We also recommend giving your pocket knife a proper cleaning before sharpening. Soap and water always does the trick. Just make sure to let the blade fully dry before sharpening.
How to Sharpen a Pocket Knife in 6 Steps
1. Wet Your Sharpening Stone
Like we said earlier, you don’t absolutely need to do this, but it is recommended. Whether you’re going to apply some specialty knife sharpening oil or simply pour a bit of water, now’s the time to do so. If you’re using a stone with a rough side and a fine side, start with the rougher side.
2. Find the Proper Blade Angle
This is the trickiest part for sharpening a pocket knife. But, with a little practice, you’ll have this locked in. You’re going to want to hold your knife at an angle while sharpening it. That angle depends on the knife you’re sharpening, and it can range from about 15° to 30°. Finding the bevel, or sharpening angle, can take some practice. But you should be able get it by feel. If you are struggling, you can contact the knife maker and ask for the info.
3. Sharpen Your Pocket Knife
Start with the knife at one end of the stone holding it so the blade’s edge is facing away from you. Pull the knife toward yourself while trying to keep the angle. As you reach the end, glide the knife down so you hit every curved part of your blade. Repeat 10 times. Flip blade over and repeat 10 times.

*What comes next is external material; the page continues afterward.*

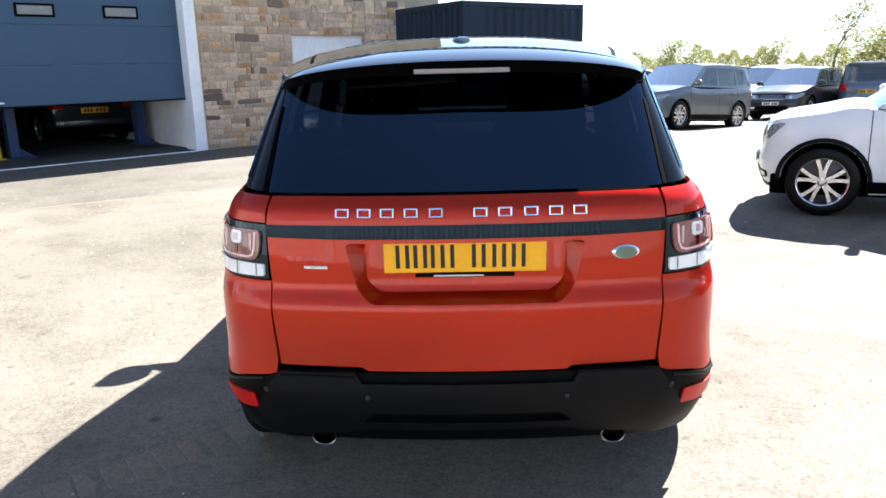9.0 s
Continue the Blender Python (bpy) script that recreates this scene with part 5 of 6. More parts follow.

4. Use the Fine Side of the Stone
If you purchased a stone with one course side and one fine side, flip the stone over and repeat from Step 1.
5. Wipe the Blade Clean
Use a clean dish cloth or towel to carefully wipe the blade.
6. Use Your Pocket Knife
And that’s all you need to know on how to sharpen a pocket knife! Simple right? Your freshly sharpened pocket knife will function better than it has for some time. Just remember to sharpen after every few uses.